Information supplied:

— BEGIN —

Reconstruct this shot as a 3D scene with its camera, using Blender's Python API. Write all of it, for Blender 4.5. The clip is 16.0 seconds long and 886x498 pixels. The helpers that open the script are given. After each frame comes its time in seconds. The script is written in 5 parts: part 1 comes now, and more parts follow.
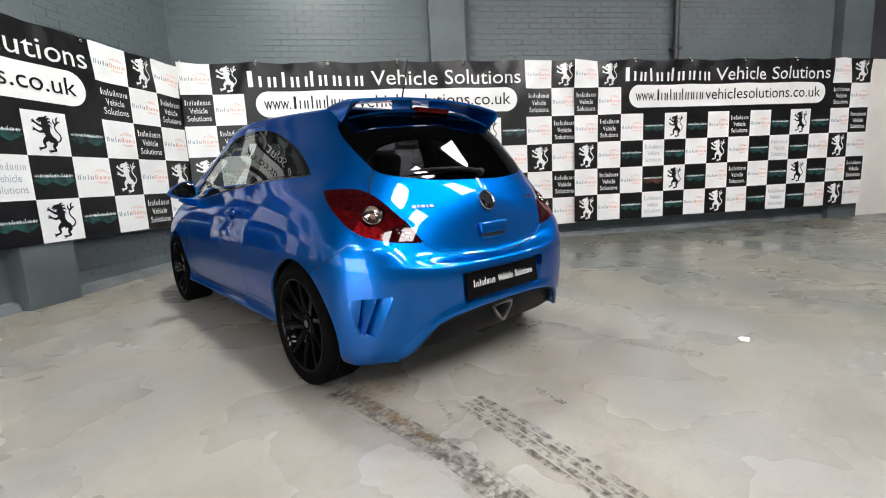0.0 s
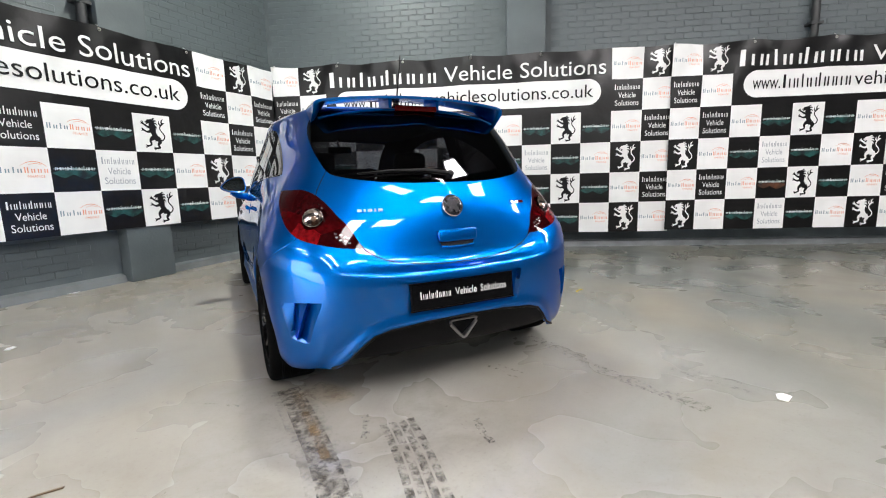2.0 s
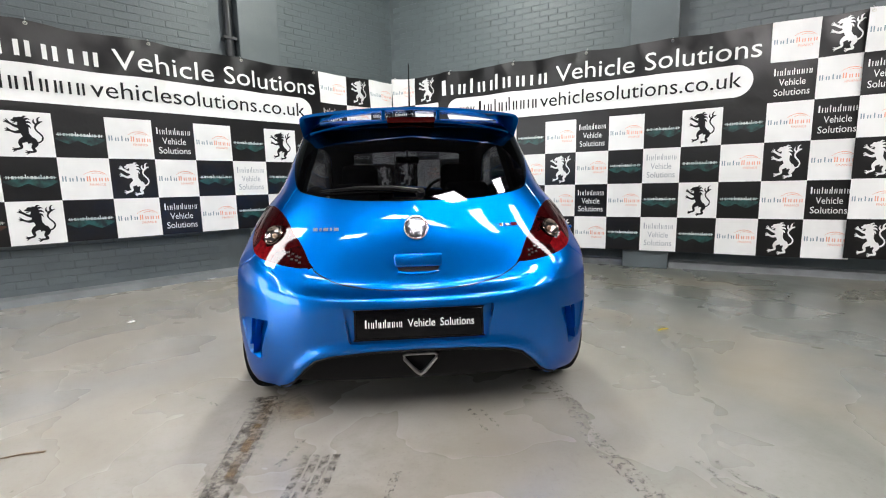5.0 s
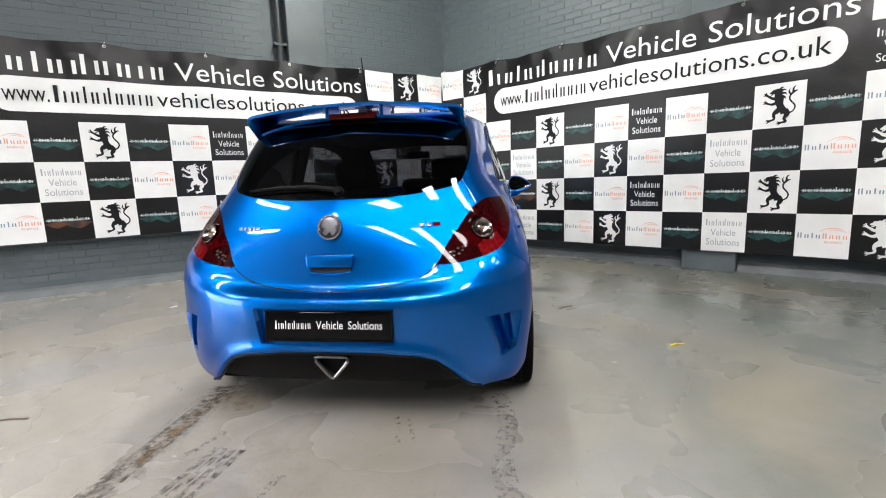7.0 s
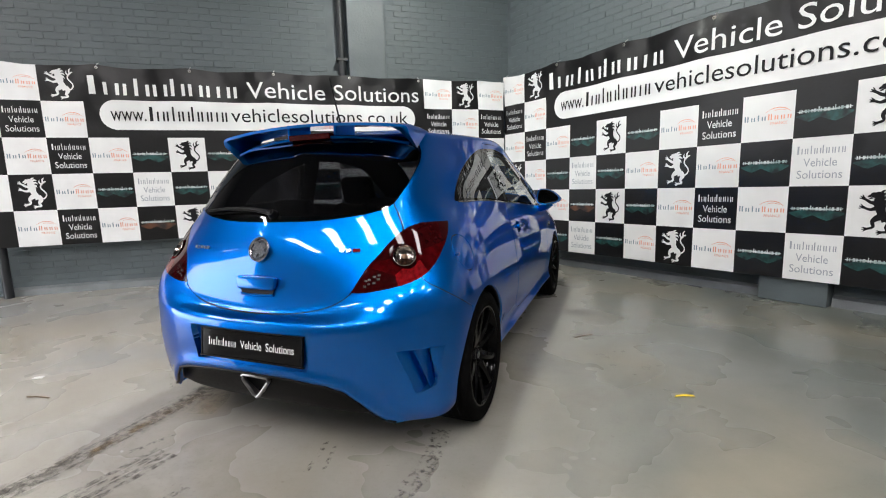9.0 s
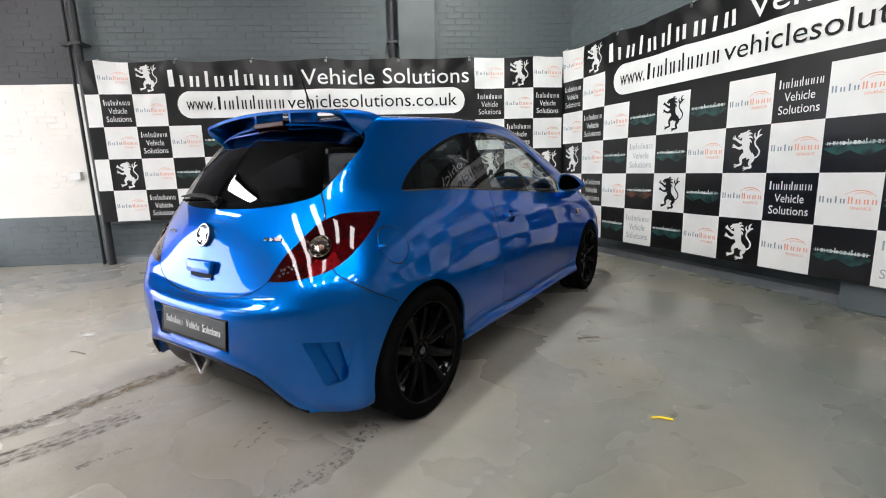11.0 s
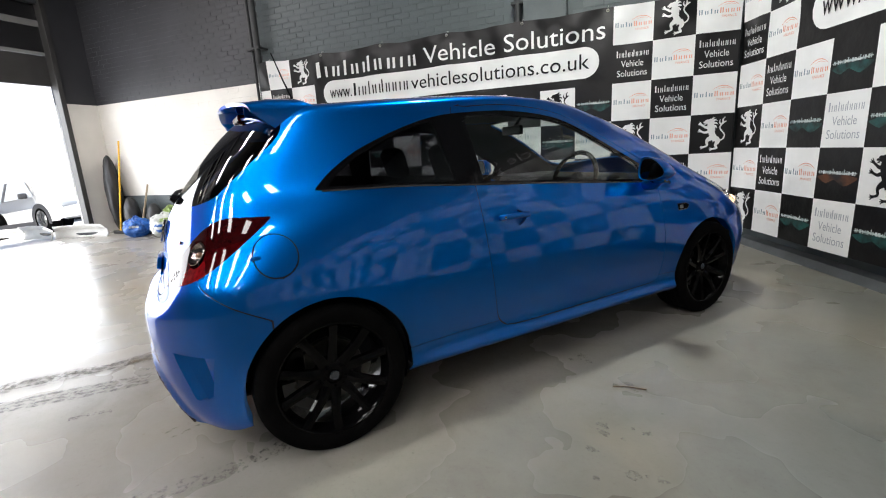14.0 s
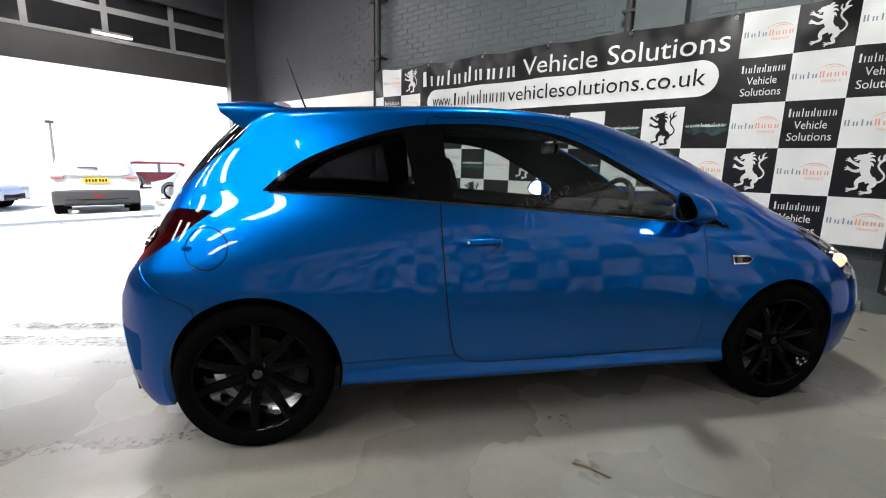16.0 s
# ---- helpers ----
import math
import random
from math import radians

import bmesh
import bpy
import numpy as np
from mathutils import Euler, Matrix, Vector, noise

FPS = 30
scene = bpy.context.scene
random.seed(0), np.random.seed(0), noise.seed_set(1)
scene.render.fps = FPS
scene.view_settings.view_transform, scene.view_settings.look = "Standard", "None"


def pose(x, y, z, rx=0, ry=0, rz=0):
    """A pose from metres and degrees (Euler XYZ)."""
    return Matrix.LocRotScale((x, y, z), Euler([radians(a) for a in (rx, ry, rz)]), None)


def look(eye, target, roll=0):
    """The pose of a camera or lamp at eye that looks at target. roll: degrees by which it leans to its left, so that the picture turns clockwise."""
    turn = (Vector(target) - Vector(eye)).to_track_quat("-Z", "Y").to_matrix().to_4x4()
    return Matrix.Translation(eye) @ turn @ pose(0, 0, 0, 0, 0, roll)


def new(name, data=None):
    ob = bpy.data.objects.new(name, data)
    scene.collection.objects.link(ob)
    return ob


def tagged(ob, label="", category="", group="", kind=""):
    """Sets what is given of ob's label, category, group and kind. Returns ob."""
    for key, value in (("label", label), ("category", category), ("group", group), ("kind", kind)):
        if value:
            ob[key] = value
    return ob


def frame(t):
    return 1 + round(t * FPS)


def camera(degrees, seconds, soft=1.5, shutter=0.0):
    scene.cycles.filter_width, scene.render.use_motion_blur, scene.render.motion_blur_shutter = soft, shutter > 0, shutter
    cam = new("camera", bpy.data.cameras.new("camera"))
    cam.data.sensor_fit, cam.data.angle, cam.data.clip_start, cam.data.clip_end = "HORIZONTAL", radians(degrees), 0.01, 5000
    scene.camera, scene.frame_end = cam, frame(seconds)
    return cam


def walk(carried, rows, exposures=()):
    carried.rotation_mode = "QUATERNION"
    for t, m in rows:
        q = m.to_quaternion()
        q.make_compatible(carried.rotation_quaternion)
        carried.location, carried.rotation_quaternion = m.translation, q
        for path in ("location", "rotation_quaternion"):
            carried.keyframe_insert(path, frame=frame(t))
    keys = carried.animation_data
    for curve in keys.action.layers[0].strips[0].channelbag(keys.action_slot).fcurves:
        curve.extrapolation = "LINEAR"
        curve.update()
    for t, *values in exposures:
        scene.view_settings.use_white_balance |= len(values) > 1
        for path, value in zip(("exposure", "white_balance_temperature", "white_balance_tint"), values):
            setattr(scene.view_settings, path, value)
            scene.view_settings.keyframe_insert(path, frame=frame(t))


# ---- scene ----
cam = camera(89.39, 16.0, soft=1.1)
PATH = [
    (0.0, -1.7015, -2.0742, 0.9863, -42.134, -8.972, 2.768),
    (0.5, -1.5035, -2.1335, 1.0020, -37.373, -8.804, 2.347),
    (1.0, -1.3499, -2.1973, 0.9924, -34.317, -9.011, 2.138),
    (1.5, -1.1527, -2.3071, 0.9927, -29.418, -8.903, 1.719),
    (2.0, -0.9714, -2.3810, 0.9909, -26.462, -8.897, 1.614),
    (2.5, -0.8297, -2.3701, 1.0065, -24.874, -8.960, 1.561),
    (3.0, -0.7011, -2.3683, 1.0330, -22.077, -8.989, 1.739),
    (3.5, -0.5199, -2.4029, 1.0469, -16.491, -8.868, 2.052),
    (4.0, -0.3465, -2.4498, 1.0347, -12.252, -8.729, 1.786),
    (4.5, -0.1949, -2.4243, 1.0413, -9.440, -8.429, 1.151),
    (5.0, -0.0528, -2.4029, 1.0410, -5.156, -8.144, 1.158),
    (5.2, 0.0226, -2.3968, 1.0440, -3.155, -8.137, 1.328),
    (7.3, 0.8272, -2.2408, 1.0394, 9.640, -8.796, 2.366),
    (7.5, 0.9128, -2.2196, 1.0452, 11.391, -8.783, 2.565),
    (8.0, 1.1323, -2.1639, 1.0741, 15.529, -8.584, 2.769),
    (8.5, 1.2811, -2.0671, 1.0704, 18.110, -8.391, 2.308),
    (9.0, 1.3982, -1.9720, 1.1094, 21.187, -8.071, 1.727),
    (9.2, 1.4534, -1.9390, 1.1196, 23.002, -7.903, 1.768),
    (11.3, 2.0464, -1.4579, 1.1217, 36.445, -10.917, 1.732),
    (11.5, 2.0961, -1.3846, 1.1224, 38.721, -11.414, 1.937),
    (12.0, 2.2428, -1.1797, 1.1311, 44.511, -11.577, 2.779),
    (12.5, 2.3005, -1.0173, 1.1255, 45.894, -11.926, 1.884),
    (13.0, 2.3281, -0.8184, 1.1474, 47.126, -12.795, 1.430),
    (13.5, 2.3924, -0.6118, 1.1451, 52.253, -12.682, 2.617),
    (14.0, 2.4566, -0.4034, 1.1612, 60.016, -12.476, 3.254),
    (14.5, 2.4520, -0.2015, 1.1482, 62.841, -11.840, 1.387),
    (15.0, 2.4821, -0.0020, 1.1326, 67.311, -11.951, 0.969),
    (15.5, 2.5693, 0.2200, 1.1443, 76.004, -11.573, -0.091),
    (16.0, 2.5838, 0.3787, 1.1588, 78.468, -10.783, -1.417),
]
EXPOSURE = [(0.0, 1.45), (1.0, 1.50), (5.0, 1.49), (7.5, 1.52), (9.0, 1.28), (11.5, 1.29), (12.0, 1.04), (12.5, 1.00), (13.0, 1.06), (14.0, 1.11), (16.0, 1.17)]
walk(cam, [(t, pose(x, y, z, 90 + pitch, roll, yaw)) for t, x, y, z, yaw, pitch, roll in PATH], EXPOSURE)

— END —

Which lines hold the string "rows"? Copy all of them from the data above.

Completed task:
def walk(carried, rows, exposures=()):
    for t, m in rows:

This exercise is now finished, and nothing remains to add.